Resisting The Propaganda Tendency

July 20, 2006

This week the Washington Post gleefully reported that serious fault lines are developing among conservatives over President Bush’s foreign policy. While I don’t deny the president has been under strong criticism from the right and that significant disagreements exist among conservatives, the rifts are far from fatal.

The antiwar right has long since given up on Bush, but the Post is talking about attacks from so-called “neoconservatives,” who, until recently, have been among Bush’s staunchest supporters on the Iraq war.

Lately, however, they have criticized him for not being aggressive enough in Iraq and, more recently, toward Iran and North Korea. And they are upset by his guarded response to the attacks against Israel.

The Post, while delighted, seems perplexed by these divisions. It refers to this criticism of the administration “from its own side of the ideological spectrum” as “an odd irony for a president who has inflamed liberals and many allies around the world for what they see as an overly confrontational, go-it-alone approach.”

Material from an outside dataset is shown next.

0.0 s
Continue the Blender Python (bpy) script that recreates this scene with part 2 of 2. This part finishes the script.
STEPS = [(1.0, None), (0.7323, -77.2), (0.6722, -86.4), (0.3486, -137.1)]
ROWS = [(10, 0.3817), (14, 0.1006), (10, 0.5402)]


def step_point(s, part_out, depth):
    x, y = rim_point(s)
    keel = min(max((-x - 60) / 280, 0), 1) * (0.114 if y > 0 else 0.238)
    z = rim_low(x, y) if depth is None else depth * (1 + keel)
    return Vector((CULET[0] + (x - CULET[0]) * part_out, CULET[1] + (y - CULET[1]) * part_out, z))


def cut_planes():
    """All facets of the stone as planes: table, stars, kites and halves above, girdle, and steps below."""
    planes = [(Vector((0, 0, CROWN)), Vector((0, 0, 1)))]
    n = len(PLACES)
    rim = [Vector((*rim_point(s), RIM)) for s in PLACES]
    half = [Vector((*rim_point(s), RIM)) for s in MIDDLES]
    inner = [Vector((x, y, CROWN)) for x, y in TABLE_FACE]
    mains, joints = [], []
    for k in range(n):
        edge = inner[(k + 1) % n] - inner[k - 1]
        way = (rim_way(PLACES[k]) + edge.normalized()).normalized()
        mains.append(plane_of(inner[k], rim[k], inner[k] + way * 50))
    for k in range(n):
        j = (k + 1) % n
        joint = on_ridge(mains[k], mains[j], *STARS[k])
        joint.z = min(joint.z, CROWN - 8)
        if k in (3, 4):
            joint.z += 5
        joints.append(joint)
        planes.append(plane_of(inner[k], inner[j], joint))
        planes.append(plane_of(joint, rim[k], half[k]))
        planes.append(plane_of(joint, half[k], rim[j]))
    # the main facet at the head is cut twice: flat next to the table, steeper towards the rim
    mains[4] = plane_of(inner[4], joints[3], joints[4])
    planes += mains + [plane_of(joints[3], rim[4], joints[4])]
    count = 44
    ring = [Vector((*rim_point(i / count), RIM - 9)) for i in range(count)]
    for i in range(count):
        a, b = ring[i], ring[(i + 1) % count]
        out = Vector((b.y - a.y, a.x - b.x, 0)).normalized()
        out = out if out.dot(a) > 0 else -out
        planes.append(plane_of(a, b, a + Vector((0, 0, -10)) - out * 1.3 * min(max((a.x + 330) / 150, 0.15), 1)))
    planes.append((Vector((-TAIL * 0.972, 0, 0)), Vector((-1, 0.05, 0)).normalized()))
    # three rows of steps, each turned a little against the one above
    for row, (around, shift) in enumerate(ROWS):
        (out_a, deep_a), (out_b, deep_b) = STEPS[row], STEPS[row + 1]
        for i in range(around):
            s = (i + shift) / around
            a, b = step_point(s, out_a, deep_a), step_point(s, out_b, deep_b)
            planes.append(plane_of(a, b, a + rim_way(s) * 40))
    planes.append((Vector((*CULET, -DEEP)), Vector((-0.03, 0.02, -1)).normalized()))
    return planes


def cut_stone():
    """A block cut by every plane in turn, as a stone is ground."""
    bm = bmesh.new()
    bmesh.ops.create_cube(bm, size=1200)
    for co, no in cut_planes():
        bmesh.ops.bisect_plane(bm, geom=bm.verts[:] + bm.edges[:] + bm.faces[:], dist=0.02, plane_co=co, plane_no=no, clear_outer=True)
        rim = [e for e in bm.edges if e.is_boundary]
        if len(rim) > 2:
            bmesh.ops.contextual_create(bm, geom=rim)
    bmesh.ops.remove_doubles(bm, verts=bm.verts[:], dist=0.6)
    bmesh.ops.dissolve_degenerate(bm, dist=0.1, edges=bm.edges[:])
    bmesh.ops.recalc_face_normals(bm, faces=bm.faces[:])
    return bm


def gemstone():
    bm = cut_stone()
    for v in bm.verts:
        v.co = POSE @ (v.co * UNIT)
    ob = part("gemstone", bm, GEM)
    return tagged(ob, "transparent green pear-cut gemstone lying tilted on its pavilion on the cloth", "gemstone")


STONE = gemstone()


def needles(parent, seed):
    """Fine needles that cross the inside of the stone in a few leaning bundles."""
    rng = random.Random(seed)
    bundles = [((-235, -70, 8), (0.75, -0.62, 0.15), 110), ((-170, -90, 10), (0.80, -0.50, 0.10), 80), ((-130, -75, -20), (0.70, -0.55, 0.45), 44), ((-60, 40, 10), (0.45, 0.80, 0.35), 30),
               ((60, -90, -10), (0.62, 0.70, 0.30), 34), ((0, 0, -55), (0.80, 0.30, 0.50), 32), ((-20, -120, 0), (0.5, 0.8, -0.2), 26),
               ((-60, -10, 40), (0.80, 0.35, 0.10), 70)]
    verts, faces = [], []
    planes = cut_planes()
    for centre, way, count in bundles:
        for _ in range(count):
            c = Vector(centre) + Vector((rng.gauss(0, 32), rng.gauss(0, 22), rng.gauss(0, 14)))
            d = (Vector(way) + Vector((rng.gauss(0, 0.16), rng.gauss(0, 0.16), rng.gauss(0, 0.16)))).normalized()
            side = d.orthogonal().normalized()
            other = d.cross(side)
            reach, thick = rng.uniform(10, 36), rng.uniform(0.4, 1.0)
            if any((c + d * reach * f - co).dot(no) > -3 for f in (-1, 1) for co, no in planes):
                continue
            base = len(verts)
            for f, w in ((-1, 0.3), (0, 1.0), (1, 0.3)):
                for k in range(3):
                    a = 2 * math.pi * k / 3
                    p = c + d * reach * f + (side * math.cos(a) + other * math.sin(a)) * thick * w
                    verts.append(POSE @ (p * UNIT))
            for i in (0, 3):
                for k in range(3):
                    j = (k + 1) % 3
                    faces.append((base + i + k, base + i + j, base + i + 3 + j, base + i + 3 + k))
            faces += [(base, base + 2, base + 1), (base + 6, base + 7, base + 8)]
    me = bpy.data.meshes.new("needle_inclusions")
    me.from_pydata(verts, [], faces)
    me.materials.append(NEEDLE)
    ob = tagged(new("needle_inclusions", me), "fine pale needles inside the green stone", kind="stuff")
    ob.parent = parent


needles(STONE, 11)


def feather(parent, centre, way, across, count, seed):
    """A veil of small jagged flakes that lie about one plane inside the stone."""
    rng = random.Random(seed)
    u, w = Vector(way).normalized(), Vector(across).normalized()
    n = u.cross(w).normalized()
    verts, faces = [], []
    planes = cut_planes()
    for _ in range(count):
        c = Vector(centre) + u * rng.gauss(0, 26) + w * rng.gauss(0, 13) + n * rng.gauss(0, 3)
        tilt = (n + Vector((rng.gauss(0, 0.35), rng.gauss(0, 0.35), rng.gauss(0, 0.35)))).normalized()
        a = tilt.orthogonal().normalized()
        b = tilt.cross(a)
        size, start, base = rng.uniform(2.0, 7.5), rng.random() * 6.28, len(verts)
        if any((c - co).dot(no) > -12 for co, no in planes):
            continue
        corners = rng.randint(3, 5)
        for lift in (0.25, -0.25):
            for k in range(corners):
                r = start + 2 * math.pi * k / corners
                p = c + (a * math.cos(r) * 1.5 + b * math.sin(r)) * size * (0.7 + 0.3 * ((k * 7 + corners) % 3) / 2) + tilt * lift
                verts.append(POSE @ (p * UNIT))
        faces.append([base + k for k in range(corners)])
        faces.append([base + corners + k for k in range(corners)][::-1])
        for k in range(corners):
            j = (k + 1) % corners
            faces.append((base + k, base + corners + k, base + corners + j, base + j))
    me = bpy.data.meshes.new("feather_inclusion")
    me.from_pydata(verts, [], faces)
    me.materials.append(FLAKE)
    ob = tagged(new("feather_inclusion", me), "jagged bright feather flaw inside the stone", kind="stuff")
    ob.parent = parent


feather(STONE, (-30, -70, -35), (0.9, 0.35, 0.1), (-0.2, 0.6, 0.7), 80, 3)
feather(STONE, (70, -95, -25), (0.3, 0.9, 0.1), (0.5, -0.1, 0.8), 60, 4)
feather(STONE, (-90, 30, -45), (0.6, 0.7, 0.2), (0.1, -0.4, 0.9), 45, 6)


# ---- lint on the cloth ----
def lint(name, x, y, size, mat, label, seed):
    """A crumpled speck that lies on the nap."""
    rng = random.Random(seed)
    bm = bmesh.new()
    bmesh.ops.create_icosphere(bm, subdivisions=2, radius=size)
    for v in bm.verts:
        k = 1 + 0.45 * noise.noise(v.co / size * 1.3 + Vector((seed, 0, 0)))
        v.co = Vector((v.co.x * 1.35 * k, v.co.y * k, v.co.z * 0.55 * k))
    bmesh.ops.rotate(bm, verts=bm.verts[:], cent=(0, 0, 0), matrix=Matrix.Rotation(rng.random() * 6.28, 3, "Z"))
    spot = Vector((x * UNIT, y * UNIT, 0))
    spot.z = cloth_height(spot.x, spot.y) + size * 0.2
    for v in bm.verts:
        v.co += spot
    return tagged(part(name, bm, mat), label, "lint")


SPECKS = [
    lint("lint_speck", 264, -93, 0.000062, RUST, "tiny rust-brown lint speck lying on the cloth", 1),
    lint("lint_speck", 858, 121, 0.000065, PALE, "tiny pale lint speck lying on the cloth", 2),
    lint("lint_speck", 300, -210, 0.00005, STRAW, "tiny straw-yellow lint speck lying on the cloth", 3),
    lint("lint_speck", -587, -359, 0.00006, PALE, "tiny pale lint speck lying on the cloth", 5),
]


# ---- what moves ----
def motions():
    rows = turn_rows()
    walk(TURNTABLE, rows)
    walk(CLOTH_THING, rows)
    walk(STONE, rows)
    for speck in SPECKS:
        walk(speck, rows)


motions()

It is not an “odd irony” at all. It’s just that liberals have mischaracterized the president as an extreme, war-hungry imperialist, when, in fact, he is motivated not by any desire to expand America’s global influence but a duty to safeguard our national interest.

Indeed, all of those who have glibly labeled President Bush a “neocon” or a puppet of the “neoconservative cabal,” present company excluded, have egg on their faces. I’ve long said that President Bush didn’t fit into that category. He attacked Iraq because he believed it to be a threat to our national interest, a menace to world peace and a habitual violator of its post-war treaties. He talked about the domino effect of a democratized Iraq as a collateral benefit of our deposing Saddam Hussein, but he never would have attacked it solely to spread democracy in the Middle East.

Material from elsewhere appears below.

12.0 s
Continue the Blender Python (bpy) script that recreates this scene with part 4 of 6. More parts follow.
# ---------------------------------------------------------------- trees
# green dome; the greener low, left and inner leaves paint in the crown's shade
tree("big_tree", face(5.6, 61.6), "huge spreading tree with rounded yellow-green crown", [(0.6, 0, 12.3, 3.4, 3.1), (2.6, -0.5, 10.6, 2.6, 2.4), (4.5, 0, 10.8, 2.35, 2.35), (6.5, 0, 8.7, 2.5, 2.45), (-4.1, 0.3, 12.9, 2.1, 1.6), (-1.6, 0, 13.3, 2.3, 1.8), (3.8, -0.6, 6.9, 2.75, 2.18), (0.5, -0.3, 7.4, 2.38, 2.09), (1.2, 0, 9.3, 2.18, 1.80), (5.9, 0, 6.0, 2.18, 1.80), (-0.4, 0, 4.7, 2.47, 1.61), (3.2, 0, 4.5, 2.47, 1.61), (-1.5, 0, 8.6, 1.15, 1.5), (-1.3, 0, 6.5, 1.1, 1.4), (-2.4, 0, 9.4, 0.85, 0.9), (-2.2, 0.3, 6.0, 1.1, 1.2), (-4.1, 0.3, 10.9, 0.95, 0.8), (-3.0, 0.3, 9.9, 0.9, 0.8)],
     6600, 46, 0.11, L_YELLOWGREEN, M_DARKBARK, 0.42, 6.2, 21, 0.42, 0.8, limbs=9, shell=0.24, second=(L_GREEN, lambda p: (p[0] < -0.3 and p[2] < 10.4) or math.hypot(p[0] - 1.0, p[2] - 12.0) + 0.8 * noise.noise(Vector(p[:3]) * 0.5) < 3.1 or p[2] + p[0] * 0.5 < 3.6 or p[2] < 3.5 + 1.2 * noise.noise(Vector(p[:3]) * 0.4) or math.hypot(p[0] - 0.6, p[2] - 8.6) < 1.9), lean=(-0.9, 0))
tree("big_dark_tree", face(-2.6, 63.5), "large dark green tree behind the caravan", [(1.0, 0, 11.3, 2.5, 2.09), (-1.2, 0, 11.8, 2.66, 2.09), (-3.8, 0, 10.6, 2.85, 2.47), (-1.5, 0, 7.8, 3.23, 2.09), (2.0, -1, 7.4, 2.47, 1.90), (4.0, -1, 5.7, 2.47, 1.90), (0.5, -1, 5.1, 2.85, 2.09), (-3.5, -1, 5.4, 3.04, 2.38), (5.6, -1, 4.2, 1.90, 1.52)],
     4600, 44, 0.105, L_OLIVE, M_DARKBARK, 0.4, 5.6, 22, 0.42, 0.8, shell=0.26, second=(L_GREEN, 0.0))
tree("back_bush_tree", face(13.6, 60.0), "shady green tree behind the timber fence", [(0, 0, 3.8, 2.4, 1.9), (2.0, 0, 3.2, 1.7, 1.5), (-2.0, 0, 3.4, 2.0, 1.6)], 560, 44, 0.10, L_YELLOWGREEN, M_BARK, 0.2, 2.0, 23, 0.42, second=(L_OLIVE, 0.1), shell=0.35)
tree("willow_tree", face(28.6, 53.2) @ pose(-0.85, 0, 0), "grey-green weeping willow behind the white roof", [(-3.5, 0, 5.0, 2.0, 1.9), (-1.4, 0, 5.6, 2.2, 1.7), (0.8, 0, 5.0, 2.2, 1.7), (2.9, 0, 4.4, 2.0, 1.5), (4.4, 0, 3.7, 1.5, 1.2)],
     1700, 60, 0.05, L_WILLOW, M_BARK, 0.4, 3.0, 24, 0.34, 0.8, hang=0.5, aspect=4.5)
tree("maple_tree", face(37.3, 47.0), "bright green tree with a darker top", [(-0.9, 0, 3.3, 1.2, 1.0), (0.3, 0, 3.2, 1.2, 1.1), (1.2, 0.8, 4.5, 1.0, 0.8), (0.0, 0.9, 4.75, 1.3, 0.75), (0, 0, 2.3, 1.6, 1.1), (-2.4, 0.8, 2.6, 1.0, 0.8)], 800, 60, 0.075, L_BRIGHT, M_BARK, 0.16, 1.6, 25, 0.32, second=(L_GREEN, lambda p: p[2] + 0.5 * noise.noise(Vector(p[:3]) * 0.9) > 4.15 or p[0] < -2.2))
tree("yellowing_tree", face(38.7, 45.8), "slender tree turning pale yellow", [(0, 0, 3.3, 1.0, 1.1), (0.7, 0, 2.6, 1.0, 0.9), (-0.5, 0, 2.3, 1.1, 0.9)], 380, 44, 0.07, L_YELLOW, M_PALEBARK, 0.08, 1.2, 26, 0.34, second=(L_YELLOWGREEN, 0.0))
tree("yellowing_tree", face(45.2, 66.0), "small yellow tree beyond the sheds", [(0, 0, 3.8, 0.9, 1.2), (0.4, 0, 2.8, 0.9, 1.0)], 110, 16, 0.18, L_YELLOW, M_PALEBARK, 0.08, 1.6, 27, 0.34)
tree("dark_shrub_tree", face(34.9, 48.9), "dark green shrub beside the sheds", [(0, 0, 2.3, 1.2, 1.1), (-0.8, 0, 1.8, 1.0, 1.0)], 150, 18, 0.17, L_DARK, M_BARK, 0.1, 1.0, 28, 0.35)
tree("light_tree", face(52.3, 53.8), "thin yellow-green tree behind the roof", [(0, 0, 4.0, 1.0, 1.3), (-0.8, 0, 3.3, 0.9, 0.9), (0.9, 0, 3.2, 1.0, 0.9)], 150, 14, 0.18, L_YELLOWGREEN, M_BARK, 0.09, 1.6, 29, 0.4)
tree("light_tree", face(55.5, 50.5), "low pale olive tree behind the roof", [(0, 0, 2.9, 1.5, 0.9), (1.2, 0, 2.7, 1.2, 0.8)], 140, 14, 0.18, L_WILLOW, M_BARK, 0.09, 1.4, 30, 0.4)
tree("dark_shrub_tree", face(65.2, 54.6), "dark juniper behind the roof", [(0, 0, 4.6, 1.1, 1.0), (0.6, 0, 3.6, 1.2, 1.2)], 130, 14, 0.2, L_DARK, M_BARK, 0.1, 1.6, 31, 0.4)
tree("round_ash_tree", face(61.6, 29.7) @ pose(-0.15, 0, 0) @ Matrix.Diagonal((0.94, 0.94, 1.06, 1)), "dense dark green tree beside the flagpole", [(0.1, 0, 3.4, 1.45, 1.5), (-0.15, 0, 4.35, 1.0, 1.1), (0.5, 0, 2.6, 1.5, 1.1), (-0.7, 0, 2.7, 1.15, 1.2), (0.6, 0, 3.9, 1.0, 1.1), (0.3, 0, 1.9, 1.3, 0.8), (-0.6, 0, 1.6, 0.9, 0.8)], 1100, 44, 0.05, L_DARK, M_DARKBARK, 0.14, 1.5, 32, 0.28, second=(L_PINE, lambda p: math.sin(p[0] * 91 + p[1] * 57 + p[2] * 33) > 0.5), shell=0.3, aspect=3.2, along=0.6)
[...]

In fairness, neoconservatives would probably not be in favor of initiating wars against nations not perceived as posing any threat to America’s interests either. But they do appear to favor a more aggressive approach toward countries they believe to be inevitable threats to the United States in the foreseeable future, like North Korea, Iran and perhaps Syria. And they tend to be more convinced of the inevitability of these threats. They also have less patience for diplomatic avenues, especially when these rogue states use “negotiations” to take us off guard while they proceed with further mischief.

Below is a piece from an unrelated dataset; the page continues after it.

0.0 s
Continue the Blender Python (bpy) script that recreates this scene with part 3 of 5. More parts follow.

Unhappily for the Post and other liberals, the differences between President Bush and neoconservatives are of degree rather than kind. They each share the same jaded perception of our enemies and have the same goals. Neoconservatives may be disenchanted with President Bush sometimes, but they will always support him against our enemies and never undermine our cause in this global war.

The same cannot be said of the antiwar left, which refuses to appreciate the depraved nature of our enemy and reserves its ire for President Bush. The strike against Israel should be a wakeup call for those oblivious to the terrorist mindset.

The left is always quick to excuse naked acts of terrorist aggression against Israel as morally equivalent to Israel’s actions in defending itself. The terrorists and their sponsoring states greatly benefit from this moral and intellectual recklessness. For no matter how many times terrorists have proven that acts of appeasement — such as ceding land for peace — simply whet their appetite for further aggression in their quest to wipe Israel off the face of the map, the left continues to apologize for the aggressors.

The terrorists’ primary motivation is their unmitigated anti-Semitism, a malignant force that has terrorized Jews for thousands of years. Earlier this week, I visited the Holocaust Museum in Washington, D.C. and saw disturbing evidence of it.

Among the displays was a haunting reminder from General Dwight D. Eisenhower on April 15, 1945, as he recorded the horrors he witnessed at the Nazi concentration camps. Eisenhower wrote, “The things I saw beggar description … The visual evidence and the verbal testimony of starvation, cruelty and bestiality were … overpowering … I made the visit deliberately in order to be in a position to give firsthand evidence of these things if ever, in the future, there develops a tendency to charge these allegations merely to ‘propaganda.'”

One of the principal ringleaders against Israel today, Iran’s president Mahmoud Ahmadinejad, is denying the Holocaust just as Eisenhower predicted, as he prepares to launch another one, and in the meantime feeds his fellow terrorists currently attacking Israel. Let us heed Eisenhower’s sober warning and resist the tendency to charge these allegations merely to “propaganda.”